» DATA SEGMENT:
____________________
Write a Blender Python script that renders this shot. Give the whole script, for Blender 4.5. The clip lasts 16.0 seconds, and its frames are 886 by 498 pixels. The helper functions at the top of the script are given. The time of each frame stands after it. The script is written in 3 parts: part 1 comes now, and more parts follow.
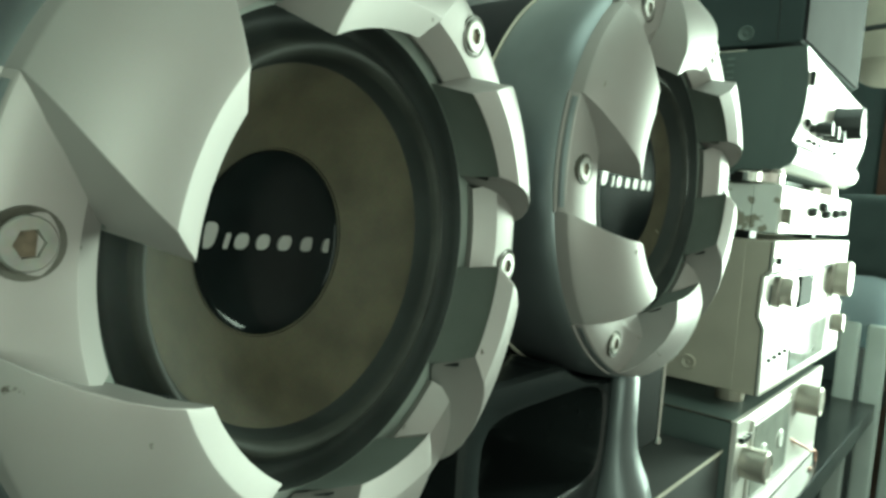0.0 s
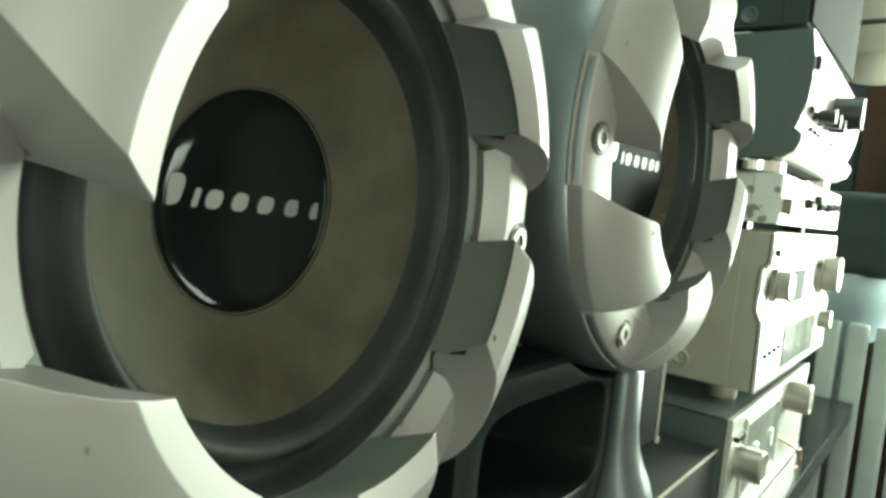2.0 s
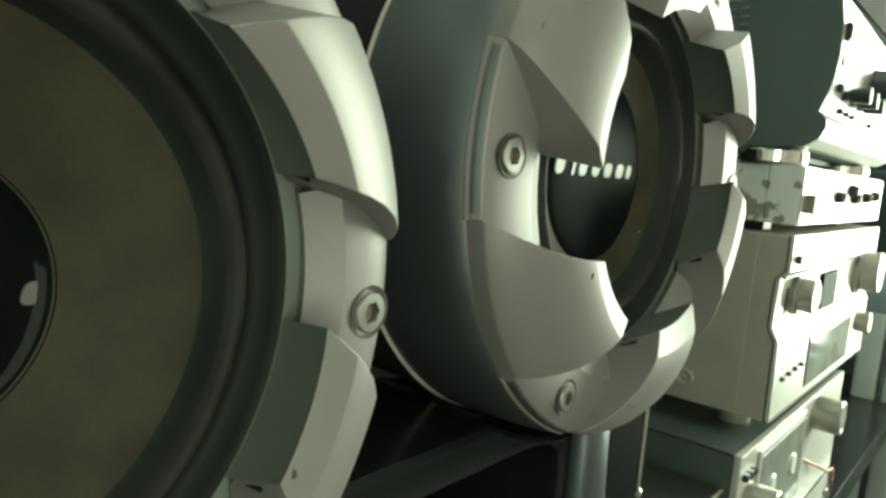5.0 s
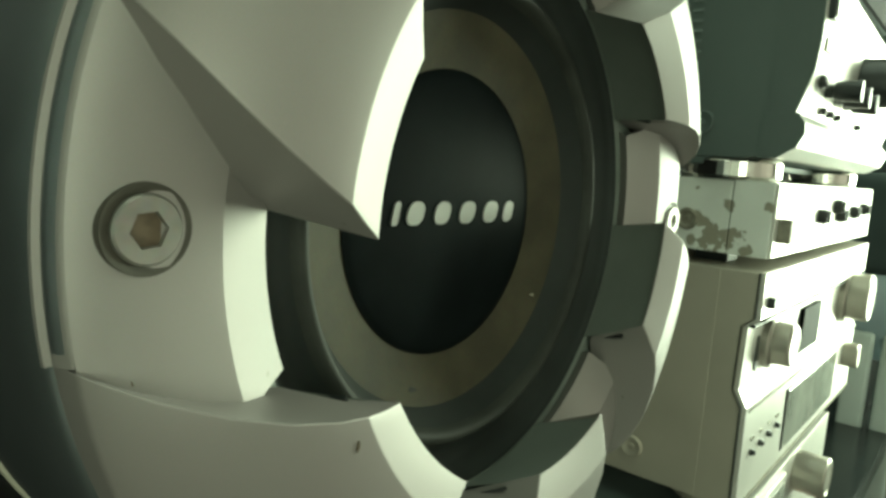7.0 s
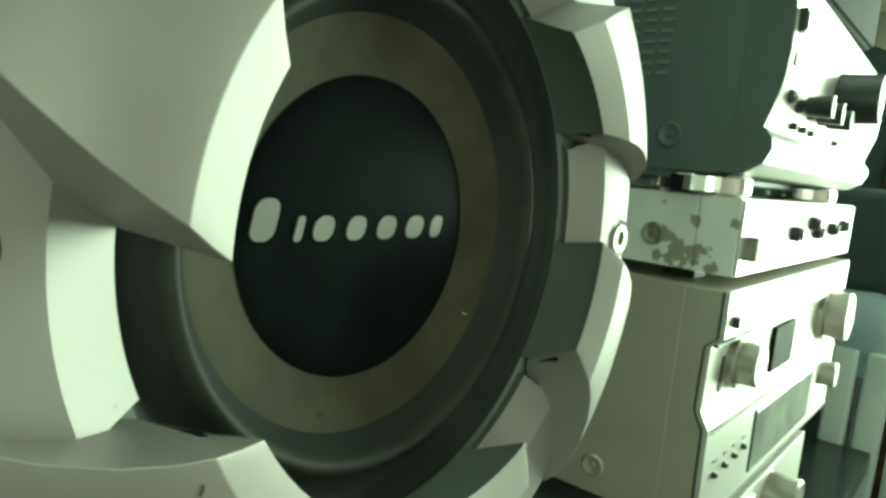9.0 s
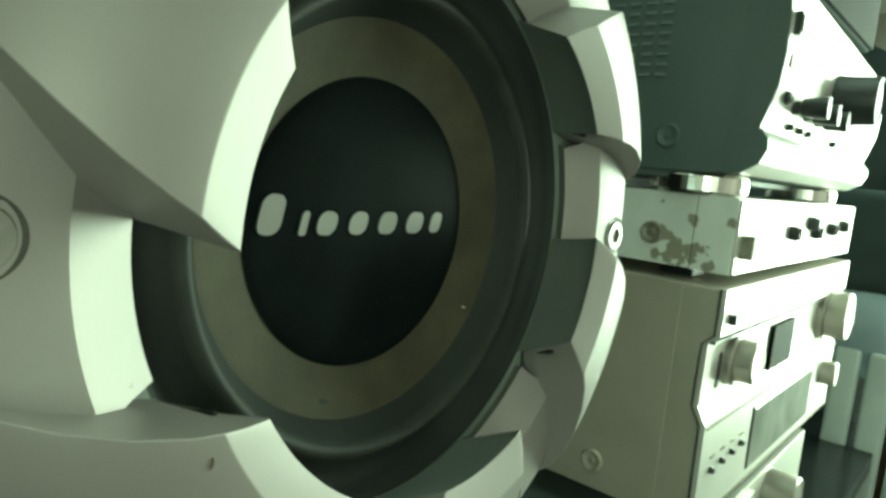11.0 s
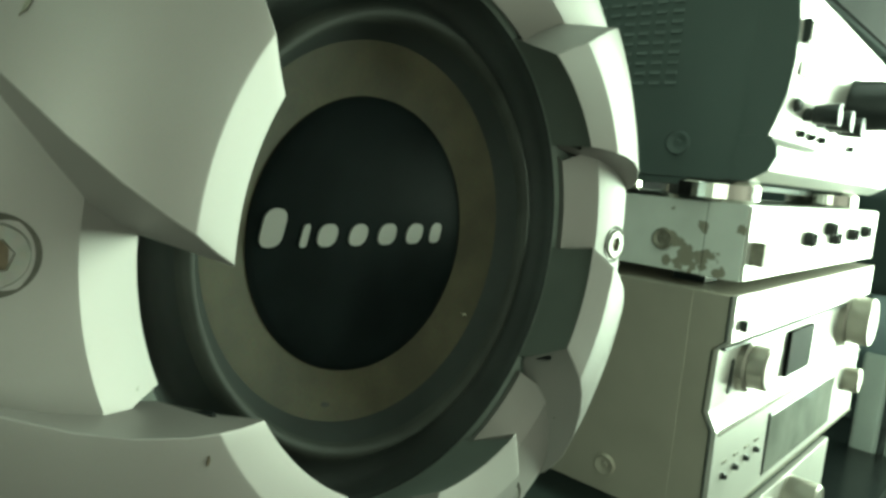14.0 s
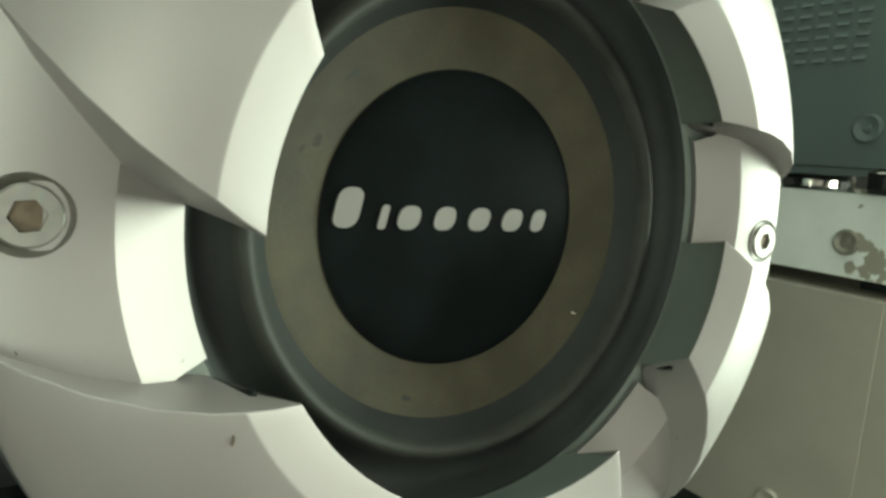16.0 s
____________________
» WHAT YOU NEED TO DO: Leave out the pictures and reproduce the rest of the listing exactly.

» THE REPLY:
Write a Blender Python script that renders this shot. Give the whole script, for Blender 4.5. The clip lasts 16.0 seconds, and its frames are 886 by 498 pixels. The helper functions at the top of the script are given. The time of each frame stands after it. The script is written in 3 parts: part 1 comes now, and more parts follow.
0.0 s
2.0 s
5.0 s
7.0 s
9.0 s
11.0 s
14.0 s
16.0 s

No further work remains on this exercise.